ANALYSIS – Research from Cambridge University has changed assumptions about Salmonella and how it infects human cells, writes Jackie Linden. From July, the EU will reopen to imports of frozen uncooked chicken from Thailand, the first shipments since 2004, when highly pathogenic avian influenza (HPAI) bird flu was first detected in the country. Chicken processing plants there are said to be able to export 50,000 metric tons of uncooked chicken meat to the EU in the second half of 2012. New outbreaks of H5N1 bird flu have been reported in China and Bhutan.
Researchers at Cambridge University have shed new light on Salmonella, a common food poisoning bug. Using real-time video microscopy, coupled with mathematical modelling, they have changed assumptions about Salmonella and how it infects human cells.

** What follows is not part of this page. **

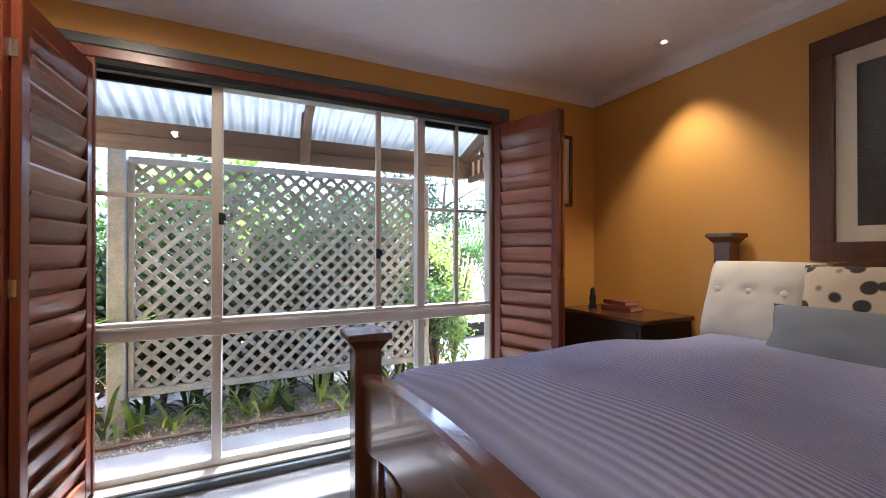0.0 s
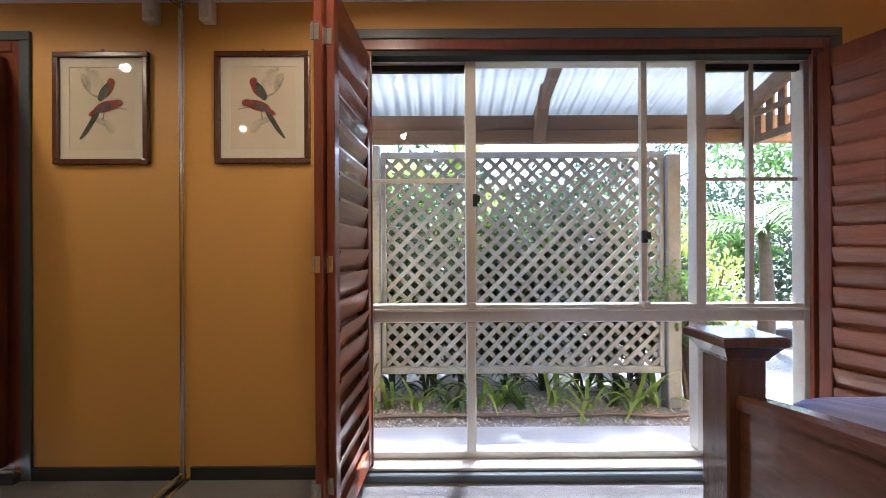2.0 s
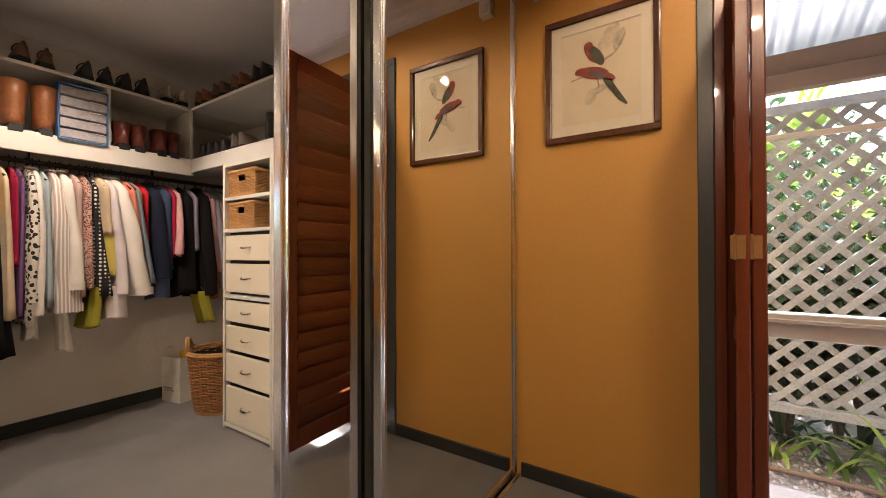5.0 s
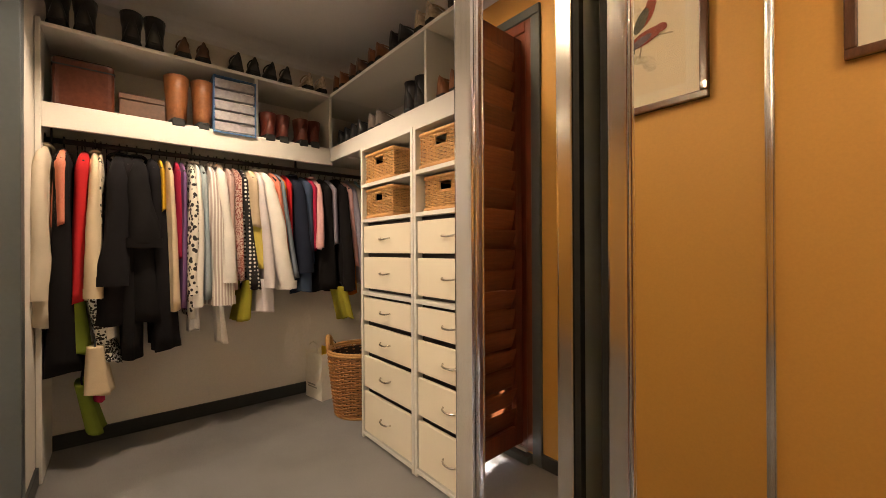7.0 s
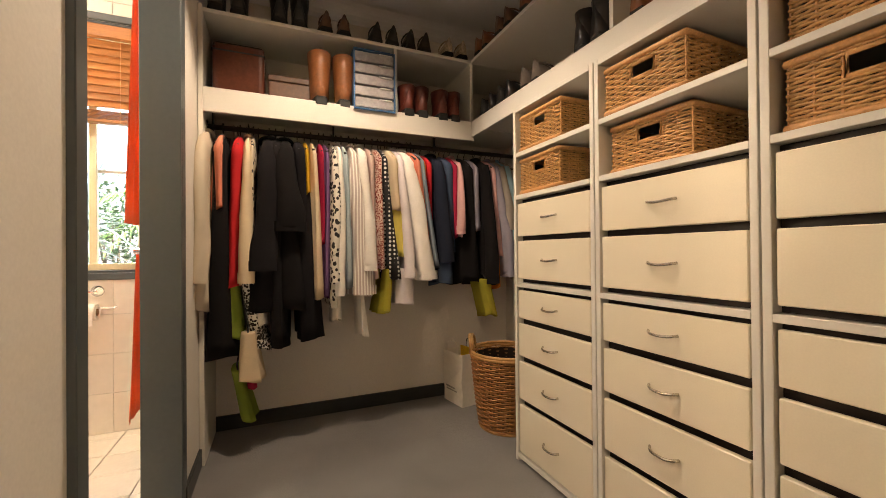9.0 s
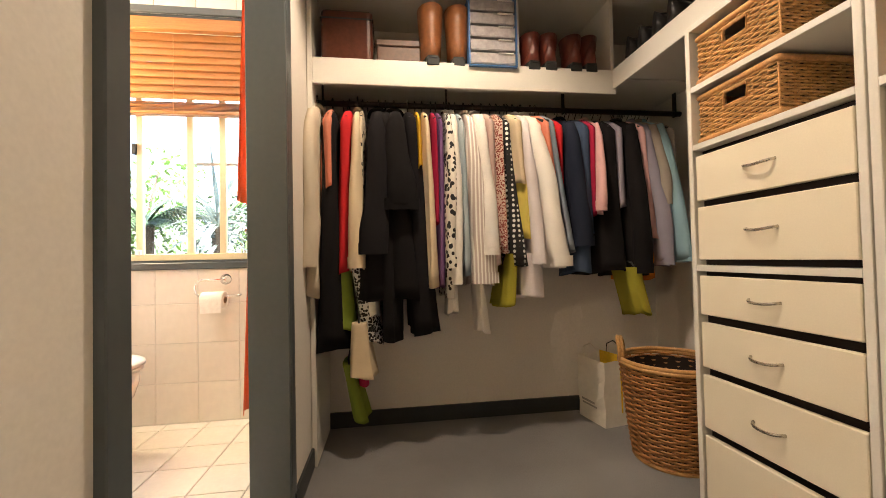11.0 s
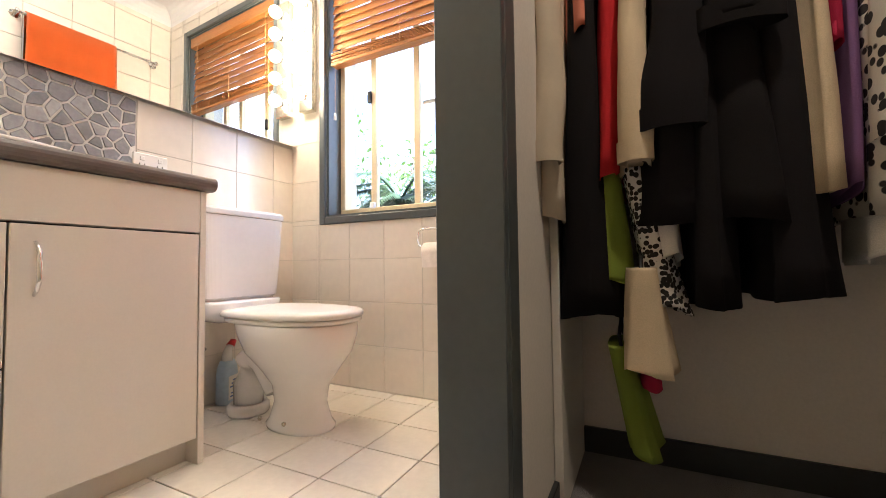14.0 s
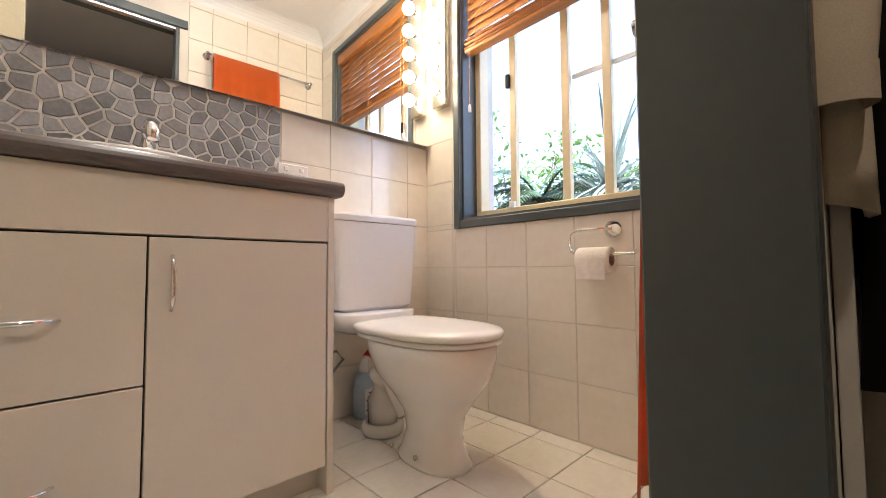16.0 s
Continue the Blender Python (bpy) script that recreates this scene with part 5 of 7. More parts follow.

Dr Bryant, from the University of Cambridge, said: "Understanding how these bacteria invade, survive, proliferate and kill vital macrophage cells provides a wealth of knowledge to help improve our health. For the first time, we have been able to calculate the rate at which Salmonella can infect macrophages and we have also seen evidence of dual infection and reinfection of a single cell."
Their research found that many incorrect assumptions had been made about Salmonella infection, particularly that macrophages are highly susceptible to infection. Their data showed that infection occurrences after initial contact between a bacterium and macrophage were low. The probability of that bacterium infecting the cell is less than five per cent. However, they also showed that an infected macrophage can be reinfected by a second bacterium. The concept of reinfection by Salmonella had not been considered before and this previously overlooked mechanism may make an important contribution to total bacterial numbers in infection studies.

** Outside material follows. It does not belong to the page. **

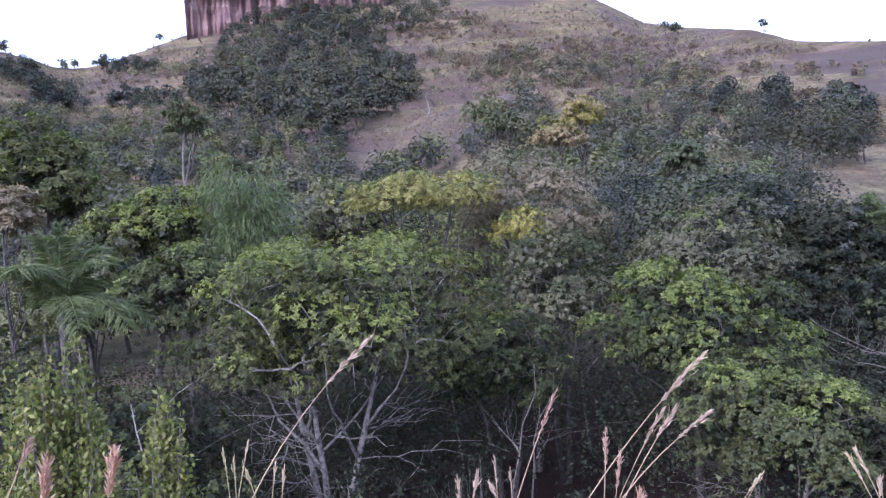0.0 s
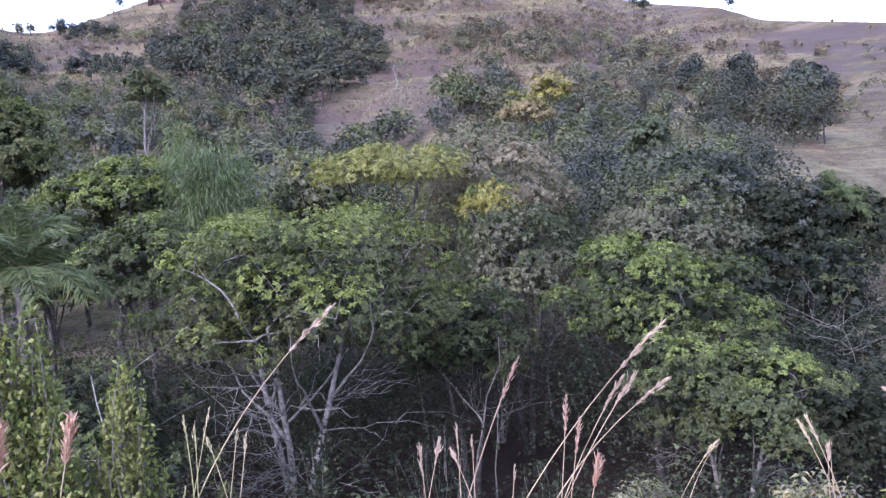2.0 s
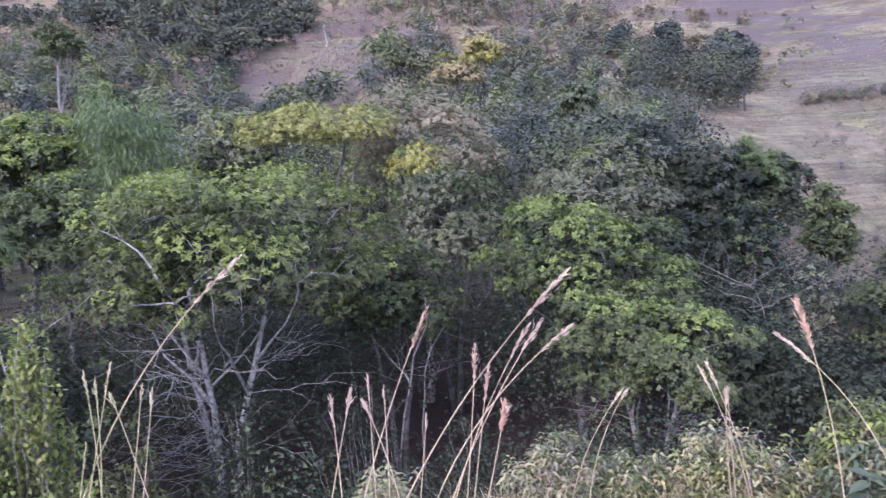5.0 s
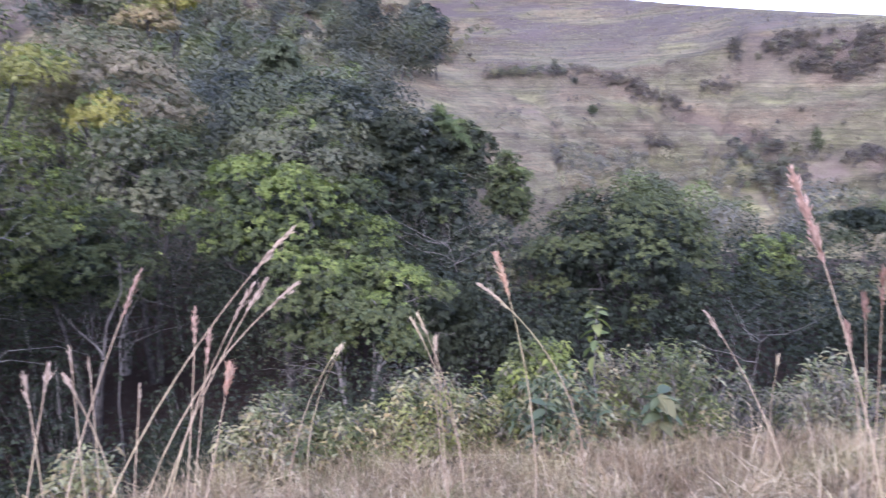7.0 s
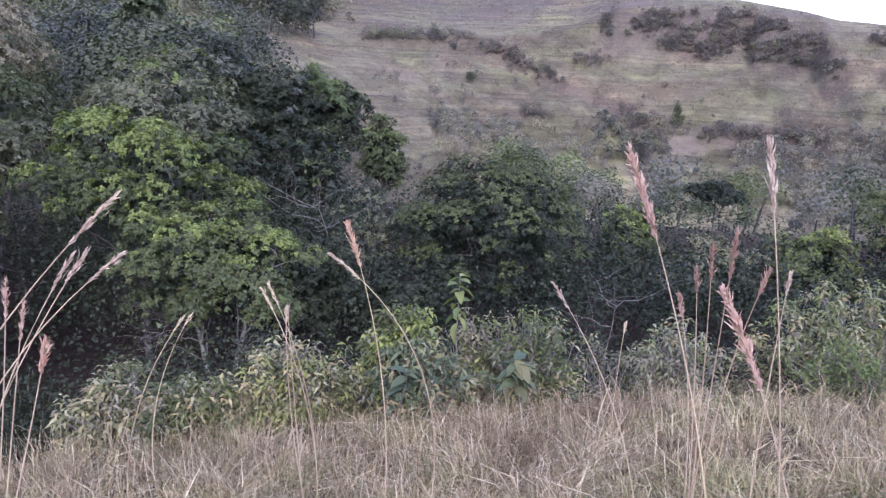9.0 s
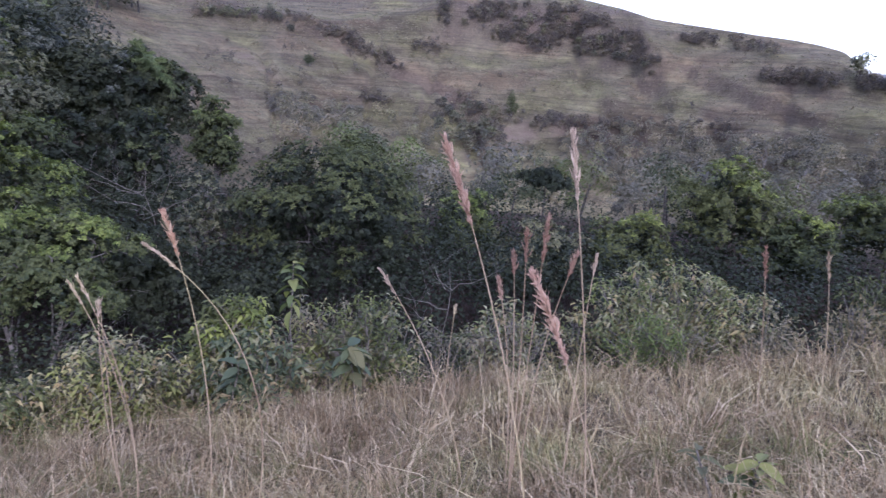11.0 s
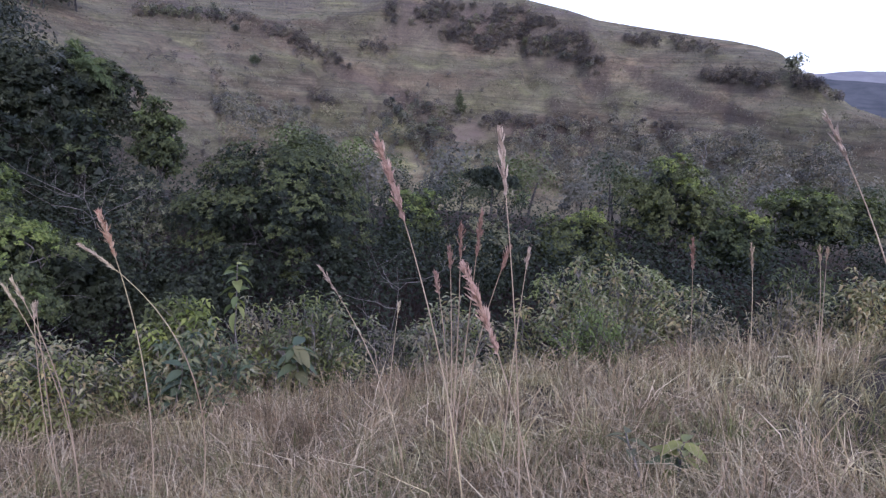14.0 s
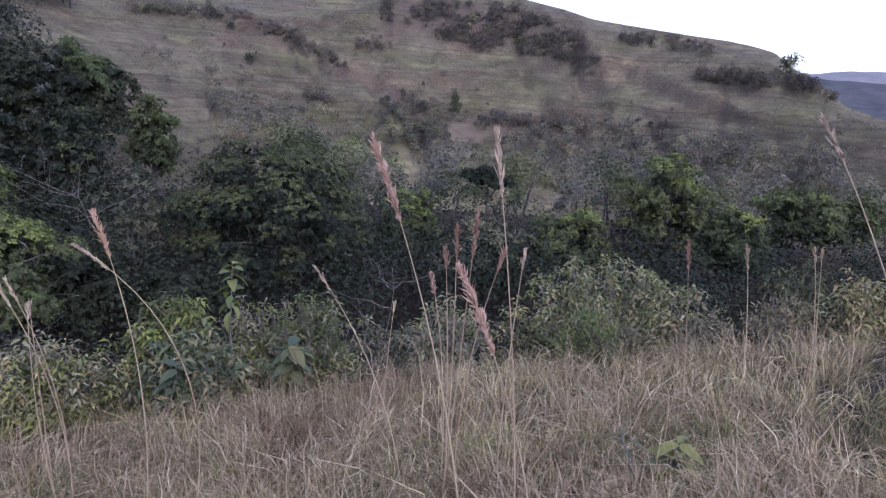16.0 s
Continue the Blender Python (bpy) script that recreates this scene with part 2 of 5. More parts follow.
GROUND, ROCK = ground_material(), rock_material()
PALE_BARK = bark("pale_lichened_bark", (0.09, 0.08, 0.068), (0.33, 0.3, 0.262), 11, 0.65)
GREY_BARK = bark("grey_bark", (0.035, 0.029, 0.024), (0.105, 0.09, 0.076), 7, 0.5)
TWIG = bark("dry_twig", (0.1, 0.084, 0.068), (0.24, 0.21, 0.178), 12, 0.6)
LEAF = {
    "green": foliage("mid_green_leaf", [(0.061, 0.072, 0.032), (0.083, 0.095, 0.039), (0.113, 0.123, 0.05)]),
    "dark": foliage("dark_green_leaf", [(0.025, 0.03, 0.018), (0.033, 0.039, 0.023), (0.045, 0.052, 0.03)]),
    "young": foliage("yellow_green_young_leaf", [(0.12, 0.15, 0.043), (0.178, 0.212, 0.06), (0.246, 0.272, 0.085)], 0.3),
    "yellow": foliage("yellowing_leaf", [(0.23, 0.215, 0.065), (0.31, 0.29, 0.09), (0.38, 0.355, 0.13)], 0.3),
    "orange": foliage("orange_yellow_leaf", [(0.29, 0.21, 0.12), (0.37, 0.28, 0.165), (0.36, 0.31, 0.18)], 0.3, patch=0.3),
    "dry": foliage("greyish_brown_dry_leaf", [(0.16, 0.135, 0.098), (0.26, 0.22, 0.16), (0.205, 0.188, 0.125)]),
    "grey": foliage("grey_green_leaf", [(0.118, 0.12, 0.073), (0.15, 0.15, 0.094), (0.188, 0.183, 0.12)]),
    "pale": foliage("pale_shrub_leaf", [(0.12, 0.13, 0.055), (0.21, 0.21, 0.1), (0.38, 0.35, 0.225), (0.16, 0.17, 0.075), (0.33, 0.275, 0.15), (0.27, 0.205, 0.11)]),
    "lime": foliage("fresh_lime_leaf", [(0.145, 0.16, 0.05), (0.21, 0.222, 0.08), (0.275, 0.27, 0.115)], 0.3),
    "frond": foliage("palm_frond_green", [(0.1, 0.128, 0.055), (0.15, 0.175, 0.08)]),
    "feather": foliage("feathery_bamboo_leaf", [(0.1, 0.135, 0.06), (0.145, 0.185, 0.082), (0.185, 0.225, 0.105)], 0.35),
    "big": foliage("broad_green_leaf", [(0.055, 0.075, 0.048), (0.085, 0.11, 0.066), (0.15, 0.17, 0.105)], 0.3),
    "bronze": foliage("bronze_big_leaf", [(0.1, 0.085, 0.065), (0.14, 0.125, 0.075), (0.13, 0.16, 0.07)], 0.25),
    # far_ leaves: greyed and mostly paler, with distance haze put into the colour
    "far_green": foliage("hazed_green_leaf", [(0.085, 0.097, 0.058), (0.1, 0.113, 0.067), (0.12, 0.132, 0.079)], patch=0.22, gloss=0.15),
    "far_dark": foliage("hazed_dark_leaf", [(0.07, 0.075, 0.064), (0.082, 0.088, 0.074), (0.095, 0.101, 0.083)], patch=0.12, gloss=0.15),
    "far_grey": foliage("hazed_grey_leaf", [(0.105, 0.108, 0.09), (0.125, 0.128, 0.106), (0.145, 0.146, 0.122)], patch=0.2, gloss=0.15),
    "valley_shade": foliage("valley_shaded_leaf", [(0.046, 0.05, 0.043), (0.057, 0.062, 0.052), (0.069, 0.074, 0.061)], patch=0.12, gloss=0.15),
    "scrub": foliage("dull_brown_scrub_leaf", [(0.125, 0.1, 0.094), (0.19, 0.155, 0.143), (0.155, 0.135, 0.113)], patch=0.3, gloss=0.15),
    "heath": foliage("greyish_heath_twig", [(0.15, 0.14, 0.128), (0.21, 0.192, 0.175), (0.175, 0.168, 0.148)], patch=0.3, gloss=0.15),
}
STRAW = straw("dry_straw", [(0.1, 0.075, 0.042), (0.4, 0.31, 0.185), (0.21, 0.16, 0.095), (0.72, 0.61, 0.44), (0.14, 0.118, 0.06), (0.54, 0.44, 0.28), (0.27, 0.19, 0.11)])
PASTURE = straw("short_dry_pasture", [(0.14, 0.128, 0.088), (0.19, 0.172, 0.12), (0.25, 0.225, 0.16)])
GREEN_GRASS = straw("olive_grass", [(0.12, 0.13, 0.05), (0.17, 0.17, 0.07), (0.2, 0.18, 0.09)])
STEM = straw("straw_stem", [(0.34, 0.26, 0.17), (0.42, 0.33, 0.23)], 0.05)
PLUME = straw("pinkish_seed_plume", [(0.42, 0.28, 0.22), (0.5, 0.37, 0.29), (0.46, 0.31, 0.24)], 0.25)
PALE_PLUME = straw("pale_straw_seed_plume", [(0.45, 0.36, 0.28), (0.52, 0.42, 0.33)], 0.25)
ORANGE_PLUME = straw("rusty_seed_plume", [(0.42, 0.24, 0.17), (0.48, 0.32, 0.23), (0.5, 0.38, 0.29)], 0.25)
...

The study also highlighted the fact that some cells are far more susceptible to infection than others. Rather than grouping all macrophages together in terms of their susceptibility to infection, the research shows that there is a spectrum of susceptibility.
Thai chicken exports to the EU are to go ahead from July. On 3 April, Thailand’s Agricultural Affairs Office in Belgium notified its Minister of Agriculture that the EU’s Standing Committee on the Food Chain and Animal Health reached a consensus to reopen the imports of Thai frozen uncooked chicken, beginning on 1 July 2012. Thailand’s uncooked chicken has been banned since 23 January 2004 when an outbreak of highly pathogenic avian influenza (HPAI) bird flu was detected.
Trade sources reported that the EU directives on the decision should complete the required legislative process by early May. The EU allocates Thailand a quota of 92,610 metric tons of its total quota of 264,245 metric tons for uncooked salted poultry meat. The in-quota tariff rate is 15.4 per cent while the out-of-quota rate will be €1,300 per ton.
A few large export-orientated chicken processing plants have indicated that Thailand would be able to export 50,000 metric tons of uncooked chicken meat to the EU in the second half of 2012.
More samples have been tested in Dubai in order to improve biosecurity further in the country. As part of raising biosecurity and safety from biological risks in the Emirate of Dubai, many more samples have been tested the Veterinary Services Section of Dubai Municipality (DM) has completed the examination of approximately 26,232 samples received during the first quarter of this year from various farms – an increase of 30 per cent from last year.
The head of veterinary services, said the section works in line with the strategic plan and strategic objective of the Emirate of Dubai in order to raise the biosecurity and ensure the safety from biological risks arising from diseases that affect animals and birds as well as common diseases among humans and animals.
In the UK, the Food Standards Agency is launching enhanced molecular-based surveillance and source attribution of Campylobacter infections in the UK.
Turning to bird flu news, new outbreaks of H5N1 have been reported in the last week in China and Bhutan. In Bangladesh, almost two-thirds of poultry farms have been closed down over the last two years due to highly pathogenic avian flu.